• Given exercise: Isolate every line in the data with the string "from" and copy it.

• Given material:
=====
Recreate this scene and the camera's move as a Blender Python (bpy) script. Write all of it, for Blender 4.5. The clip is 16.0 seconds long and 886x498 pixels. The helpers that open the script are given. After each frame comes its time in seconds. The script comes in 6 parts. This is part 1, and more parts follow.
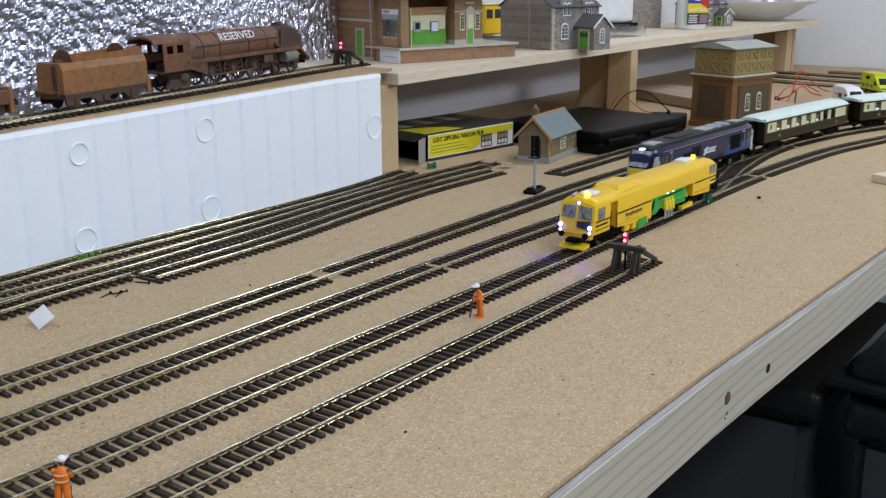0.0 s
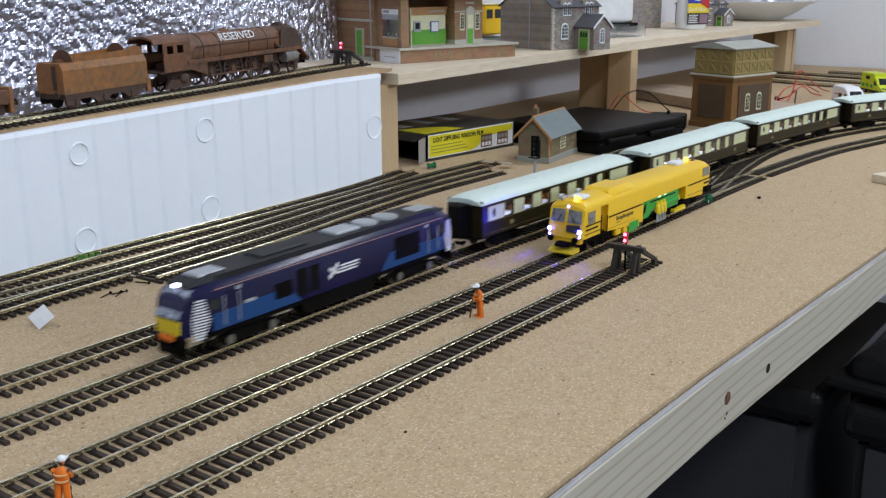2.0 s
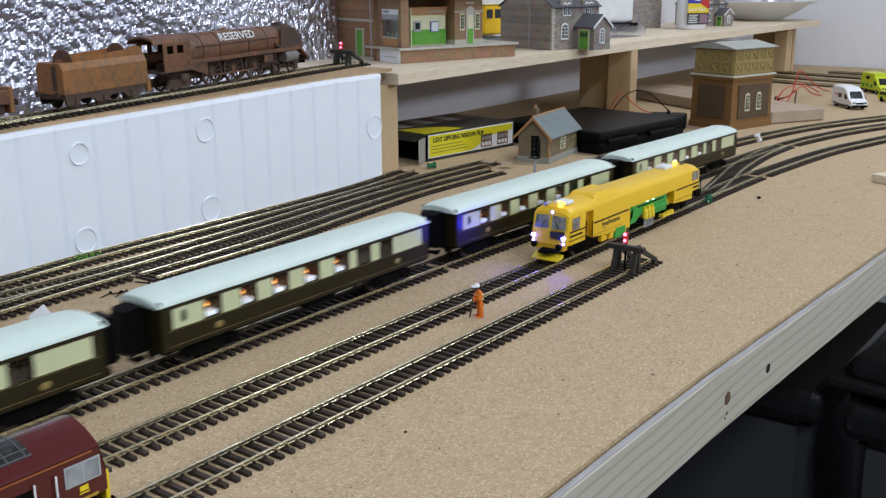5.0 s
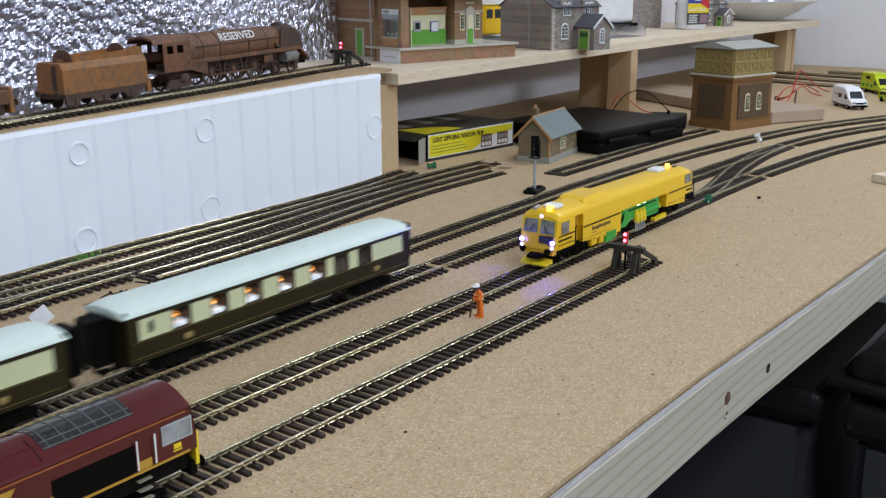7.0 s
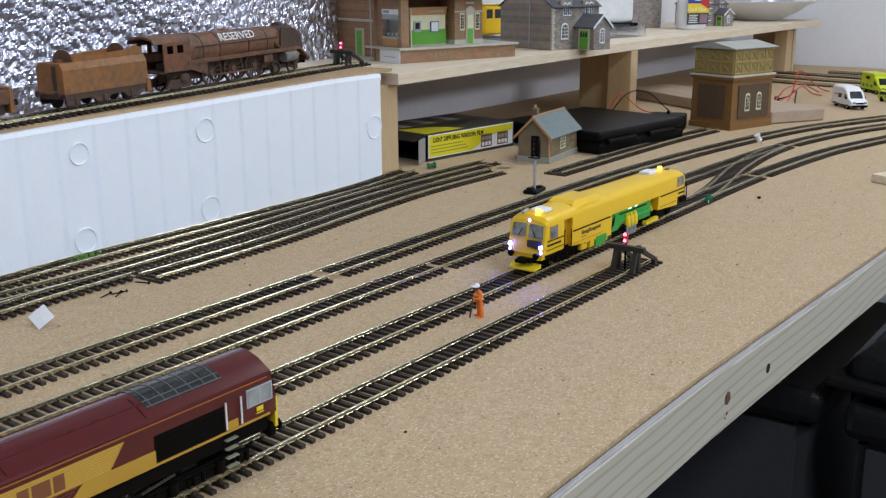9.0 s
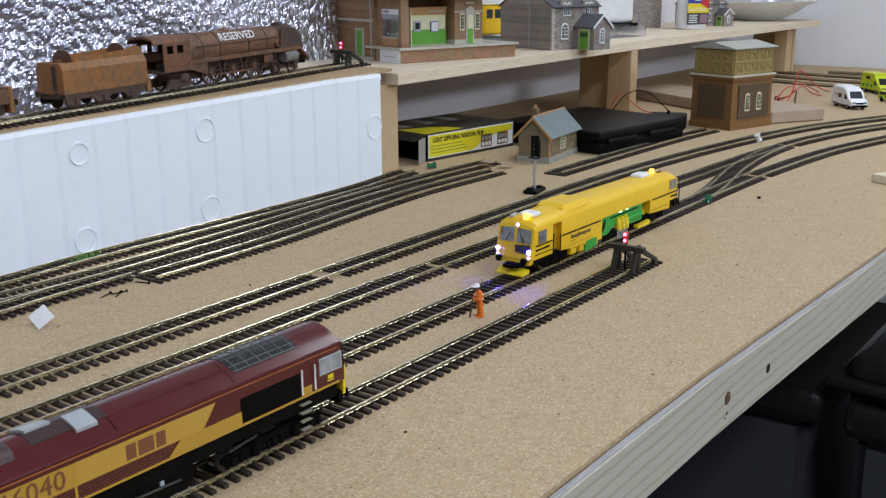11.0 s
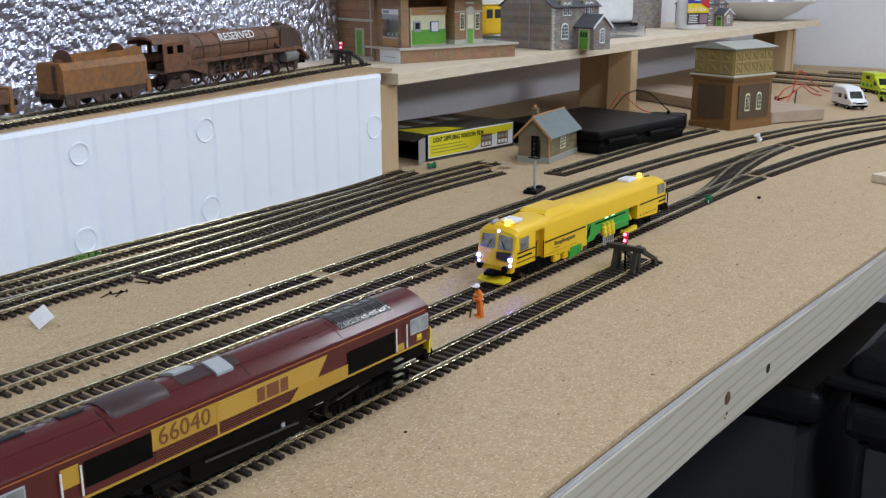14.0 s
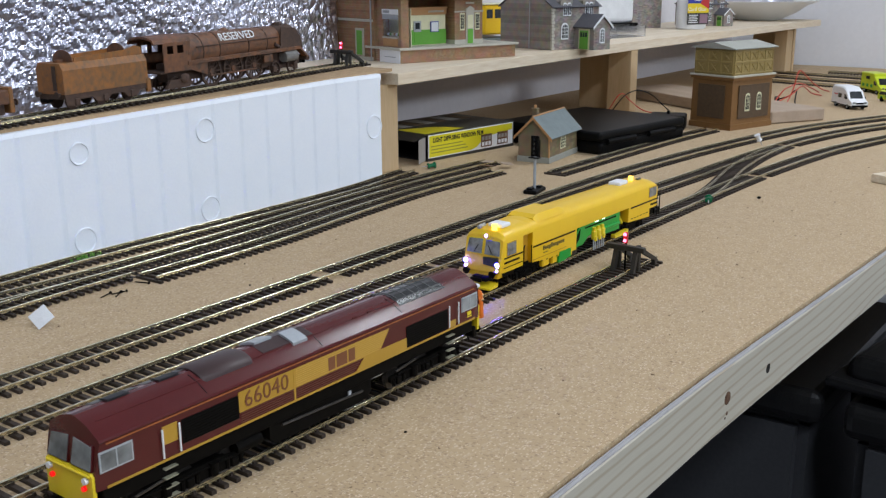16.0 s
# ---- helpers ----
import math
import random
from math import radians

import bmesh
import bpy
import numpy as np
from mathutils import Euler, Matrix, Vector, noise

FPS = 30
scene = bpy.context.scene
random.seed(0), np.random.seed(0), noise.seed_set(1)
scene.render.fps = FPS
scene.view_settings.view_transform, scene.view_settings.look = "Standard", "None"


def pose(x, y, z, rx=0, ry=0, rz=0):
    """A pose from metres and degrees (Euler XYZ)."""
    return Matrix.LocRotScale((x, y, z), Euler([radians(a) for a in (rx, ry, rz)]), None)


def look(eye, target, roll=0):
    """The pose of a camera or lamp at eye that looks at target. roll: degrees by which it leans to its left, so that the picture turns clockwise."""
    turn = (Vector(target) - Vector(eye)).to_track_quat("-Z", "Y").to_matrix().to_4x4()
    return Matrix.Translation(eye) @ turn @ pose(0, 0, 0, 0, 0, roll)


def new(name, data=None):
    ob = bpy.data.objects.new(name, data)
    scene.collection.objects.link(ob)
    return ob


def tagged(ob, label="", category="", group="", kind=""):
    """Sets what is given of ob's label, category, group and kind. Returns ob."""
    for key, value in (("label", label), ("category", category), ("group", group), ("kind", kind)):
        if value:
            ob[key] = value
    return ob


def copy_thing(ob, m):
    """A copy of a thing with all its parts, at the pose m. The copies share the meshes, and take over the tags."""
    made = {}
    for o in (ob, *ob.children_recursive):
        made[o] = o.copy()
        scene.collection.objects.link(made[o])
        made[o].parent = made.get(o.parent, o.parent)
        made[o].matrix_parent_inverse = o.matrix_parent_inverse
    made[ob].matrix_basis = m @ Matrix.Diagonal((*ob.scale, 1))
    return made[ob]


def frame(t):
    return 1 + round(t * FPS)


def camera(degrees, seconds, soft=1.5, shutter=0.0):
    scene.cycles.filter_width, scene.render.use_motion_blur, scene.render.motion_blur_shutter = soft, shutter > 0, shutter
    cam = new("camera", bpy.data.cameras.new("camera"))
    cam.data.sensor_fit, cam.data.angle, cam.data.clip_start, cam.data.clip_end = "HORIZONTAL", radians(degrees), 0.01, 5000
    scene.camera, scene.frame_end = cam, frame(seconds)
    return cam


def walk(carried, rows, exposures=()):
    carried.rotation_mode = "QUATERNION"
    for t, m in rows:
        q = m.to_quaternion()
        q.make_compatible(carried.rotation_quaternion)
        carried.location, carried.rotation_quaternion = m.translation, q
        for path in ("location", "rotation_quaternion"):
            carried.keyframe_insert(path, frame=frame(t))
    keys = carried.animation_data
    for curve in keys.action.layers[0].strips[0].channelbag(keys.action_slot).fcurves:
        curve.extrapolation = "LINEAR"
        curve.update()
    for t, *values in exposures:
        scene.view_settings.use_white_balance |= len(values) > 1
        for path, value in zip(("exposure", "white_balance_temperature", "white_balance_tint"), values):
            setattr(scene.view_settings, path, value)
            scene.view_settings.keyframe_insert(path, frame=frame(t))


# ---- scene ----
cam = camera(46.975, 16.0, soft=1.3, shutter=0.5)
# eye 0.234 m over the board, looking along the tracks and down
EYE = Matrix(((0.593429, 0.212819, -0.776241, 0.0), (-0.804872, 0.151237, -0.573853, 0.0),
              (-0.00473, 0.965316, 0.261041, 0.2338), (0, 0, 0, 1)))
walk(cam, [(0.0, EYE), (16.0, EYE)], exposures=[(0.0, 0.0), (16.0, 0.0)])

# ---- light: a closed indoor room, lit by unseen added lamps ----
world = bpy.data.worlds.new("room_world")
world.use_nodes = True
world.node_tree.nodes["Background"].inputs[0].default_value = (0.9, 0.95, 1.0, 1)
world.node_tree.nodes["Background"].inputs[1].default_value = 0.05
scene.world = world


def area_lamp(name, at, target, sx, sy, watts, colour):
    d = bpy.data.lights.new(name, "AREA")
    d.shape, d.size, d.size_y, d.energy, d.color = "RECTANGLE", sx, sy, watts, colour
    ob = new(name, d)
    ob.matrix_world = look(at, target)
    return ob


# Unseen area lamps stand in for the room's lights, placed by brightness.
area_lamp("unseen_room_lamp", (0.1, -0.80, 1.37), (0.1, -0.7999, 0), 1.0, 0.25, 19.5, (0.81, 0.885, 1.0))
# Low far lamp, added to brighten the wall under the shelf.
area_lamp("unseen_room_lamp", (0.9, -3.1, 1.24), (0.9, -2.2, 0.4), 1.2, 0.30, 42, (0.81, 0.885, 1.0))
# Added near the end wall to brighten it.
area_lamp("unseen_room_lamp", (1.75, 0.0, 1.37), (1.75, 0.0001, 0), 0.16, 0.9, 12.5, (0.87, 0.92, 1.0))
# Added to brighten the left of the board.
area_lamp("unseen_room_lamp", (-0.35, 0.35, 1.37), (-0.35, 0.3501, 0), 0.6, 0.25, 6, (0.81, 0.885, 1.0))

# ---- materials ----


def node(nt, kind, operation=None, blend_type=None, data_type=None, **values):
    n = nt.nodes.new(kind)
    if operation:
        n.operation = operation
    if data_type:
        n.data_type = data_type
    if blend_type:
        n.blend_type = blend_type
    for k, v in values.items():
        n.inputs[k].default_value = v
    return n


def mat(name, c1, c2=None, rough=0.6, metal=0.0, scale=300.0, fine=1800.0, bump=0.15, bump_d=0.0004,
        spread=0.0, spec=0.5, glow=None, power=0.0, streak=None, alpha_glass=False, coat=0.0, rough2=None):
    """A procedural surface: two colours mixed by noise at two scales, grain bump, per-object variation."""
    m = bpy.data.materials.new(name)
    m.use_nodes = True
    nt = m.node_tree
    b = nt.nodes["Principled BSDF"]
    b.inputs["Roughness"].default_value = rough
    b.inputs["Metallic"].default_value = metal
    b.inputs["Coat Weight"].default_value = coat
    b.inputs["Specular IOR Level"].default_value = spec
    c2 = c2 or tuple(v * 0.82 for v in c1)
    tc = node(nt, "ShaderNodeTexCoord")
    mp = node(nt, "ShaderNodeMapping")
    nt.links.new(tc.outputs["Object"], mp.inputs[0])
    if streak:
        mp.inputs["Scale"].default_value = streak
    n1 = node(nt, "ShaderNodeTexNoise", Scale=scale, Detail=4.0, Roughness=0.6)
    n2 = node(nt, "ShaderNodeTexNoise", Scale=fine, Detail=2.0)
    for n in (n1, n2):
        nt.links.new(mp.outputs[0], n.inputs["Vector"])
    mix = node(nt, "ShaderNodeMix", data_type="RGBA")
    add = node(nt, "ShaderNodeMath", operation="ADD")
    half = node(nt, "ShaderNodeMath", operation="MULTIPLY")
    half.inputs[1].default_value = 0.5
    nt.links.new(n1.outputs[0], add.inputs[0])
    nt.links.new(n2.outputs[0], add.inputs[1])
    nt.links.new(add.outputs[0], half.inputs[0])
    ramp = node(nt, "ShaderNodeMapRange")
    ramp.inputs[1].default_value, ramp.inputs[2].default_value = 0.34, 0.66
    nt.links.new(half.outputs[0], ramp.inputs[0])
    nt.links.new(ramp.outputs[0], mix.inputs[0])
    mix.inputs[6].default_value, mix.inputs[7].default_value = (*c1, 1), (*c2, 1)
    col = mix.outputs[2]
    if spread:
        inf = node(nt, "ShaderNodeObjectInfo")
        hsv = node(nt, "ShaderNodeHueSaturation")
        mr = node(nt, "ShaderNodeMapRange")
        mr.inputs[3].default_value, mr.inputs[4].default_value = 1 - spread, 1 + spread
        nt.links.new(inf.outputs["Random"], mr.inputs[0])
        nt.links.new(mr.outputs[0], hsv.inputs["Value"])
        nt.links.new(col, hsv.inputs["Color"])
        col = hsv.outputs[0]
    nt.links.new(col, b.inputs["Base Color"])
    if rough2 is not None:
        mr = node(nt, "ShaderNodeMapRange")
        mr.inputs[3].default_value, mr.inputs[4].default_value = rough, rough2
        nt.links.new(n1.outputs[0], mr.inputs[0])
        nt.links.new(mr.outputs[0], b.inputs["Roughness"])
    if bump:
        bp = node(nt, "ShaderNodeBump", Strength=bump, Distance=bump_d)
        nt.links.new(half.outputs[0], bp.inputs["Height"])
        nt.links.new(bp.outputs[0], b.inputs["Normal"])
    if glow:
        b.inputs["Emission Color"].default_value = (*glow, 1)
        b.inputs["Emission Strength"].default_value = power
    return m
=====
• Solution below:
from math import radians
from mathutils import Euler, Matrix, Vector, noise
    """A pose from metres and degrees (Euler XYZ)."""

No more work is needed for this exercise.